By the time we reached 280, the nav system was firmly convinced that we were in Boulder Creek, going cross-country through the redwoods in the general vicinity of 9.
I couldn't find any button for "please reassess our location and report back when you have a clue."
Somewhere around Hillsborough it came to its senses. When I noticed that the map display now matched the surroundings, I re-enabled navigation, and it worked OK the rest of the trip.
Glad I wasn't relying on it.
I remember in the old days of standalone GPS it took quite some time for the system to acquire enough satellites to get a good fix.
Since I've been using smartphones for navigation, they almost always find the satellites much faster. I think it's due to using Assisted GPS, where the GPS system gets a table off the network to help it start looking in the right location instead of searching the entire sky.
Posted by: philip.ngai | Tuesday, 20 January 2015 at 12:14
I still have an old standalone Magic 8 Ball that I use in my car.
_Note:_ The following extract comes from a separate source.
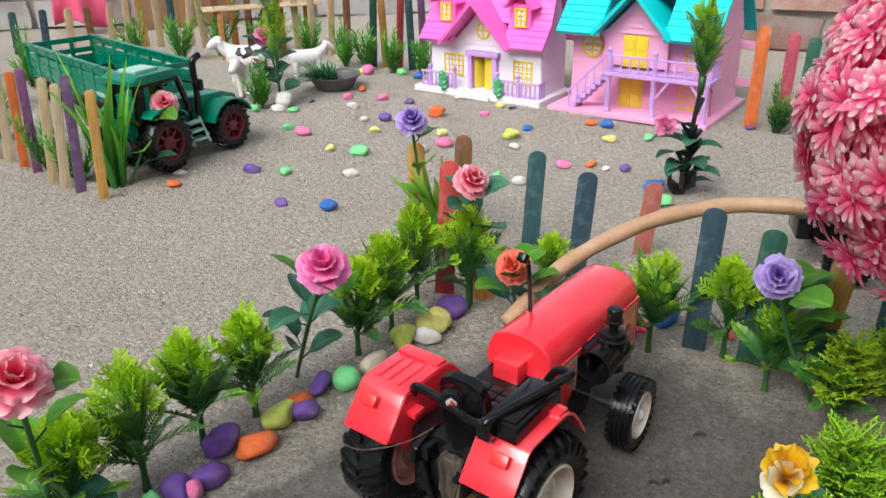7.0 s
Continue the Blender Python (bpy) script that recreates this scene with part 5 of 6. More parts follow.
def dark_tree():
    """A black plastic trunk with stubs, a green sprig on top, leaves and a pink flower at its foot."""
    rnd = random.Random(9)
    t = thing("artificial_tree", pose(0.312, 0.630, 0), "black-trunked artificial tree with green tuft and pink flower", "artificial tree")
    s = Shape()
    line = curve([(-0.004, 0, -0.01), (0, 0, 0.0), (0.004, 0, 0.04), (0.008, 0.002, 0.08), (0.012, 0.002, 0.118)], 5)
    tube(s, line, [0.0048 - 0.00015 * i for i in range(len(line))], 9)
    for k in range(32):
        p = line[3 + int(rnd.random() * 15)]
        a = rnd.uniform(0, 6.28)
        d = Vector((math.cos(a), math.sin(a), 1.4)).normalized()
        tube(s, [p, p + d * 0.010, p + d * 0.020], [0.0028, 0.0024, 0.0016], 6)
    for k in range(6):
        a = k * 1.05
        d = Vector((math.cos(a), math.sin(a), 0.9)).normalized()
        tube(s, [(0, 0, 0.006), d * 0.02, d * 0.02 + Vector((0, 0, 0.018))], [0.003, 0.0028, 0.0018], 6)
    part("trunk", s, BLACK_TWIG, t)
    top = Vector((0.012, 0.002, 0.110))
    s, c = Shape(), Shape()
    tube(s, [top, top + Vector((0.001, 0, 0.02))], [0.0032, 0.0045], 8)
    for k in range(18):
        a = k * 2.4
        tilt = 0.12 + 0.40 * (k % 3) / 2
        pts = bend(top + Vector((0, 0, 0.010 + 0.0022 * k)), (math.cos(a) * tilt, math.sin(a) * tilt, 1), 0.052, 0.3 * tilt, 6)
        frond(s, pts, 0.012, 0.0026, 12, 0, 0.9, rnd)
        if k % 3 == 0:
            for _ in range(3):
                sprig(c, pts[-2].lerp(pts[-1], rnd.random()), (rnd.gauss(0, 0.4), rnd.gauss(0, 0.4), 1), 0.017, rnd, 0.1, 0.0017)
    part("fronds", s, FROND, t, angle=180)
    part("tuft", c, LIME, t, "yellow-green tuft", angle=180)
    s = Shape()
    for k, (a, z, ln) in enumerate(((0.2, 0.03, 0.04), (-0.6, 0.05, 0.045), (2.6, 0.055, 0.05), (3.6, 0.03, 0.045), (3.3, 0.042, 0.052), (-2.6, 0.025, 0.050), (-0.9, 0.022, 0.048), (-1.6, 0.035, 0.045), (-2.2, 0.06, 0.04), (0.9, 0.06, 0.04), (-0.2, 0.008, 0.04), (-2.9, 0.075, 0.045))):
        d = Vector((math.cos(a), math.sin(a), 0.75))
        broad_leaf(s, Vector((0.004, 0, z)), d, ln, ln * 0.5, 0.5, rnd)
    part("foliage", s, LEAF, t, "broad dark leaves", angle=180)
    s = rose_shapes(0.0125, 77, rings=((4, 0.55, 0.55, 1.25), (5, 1.0, 0.65, 0.75)))
    q = Vector((-0.5, -0.7, 0.5)).to_track_quat("Z", "Y").to_matrix()
    s.v = [tuple(q @ Vector(p) + Vector((-0.030, -0.008, 0.080))) for p in s.v]
    part("flower", s, petals("white_pink_petals", (0.92, 0.70, 0.76), (0.90, 0.30, 0.52), (0.84, 0.12, 0.42)), t, "pink flower with white throat", angle=180)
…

Normally, it rides in the glove compartment, remembering having been put there in my driveway.
If I take it out in some other location and power it up, it continues to think it's in my driveway for the couple of minutes it takes to find some satellites and get a fix.
The Sunday adventure, though... the GPS woke up knowing exactly where it was, tracked our route correctly for a while, then after a couple of minutes decided it was somewhere else, and got increasingly wrong for the next ten minutes or so.
So, there must be something wacky with that particular nav system, or with Toyota's software. It may be old, but it's recent enough that it ought to work better than that.
(Yes, the location-enhancement tricks used by smartphones are a big help in getting a quick fix, and in keeping power consumption down - but there have also been big improvements in standalone GPS receivers the past several years. Look at the specs on some of the new economy-model modules, and compare to those of a few years ago: the progress is impressive.)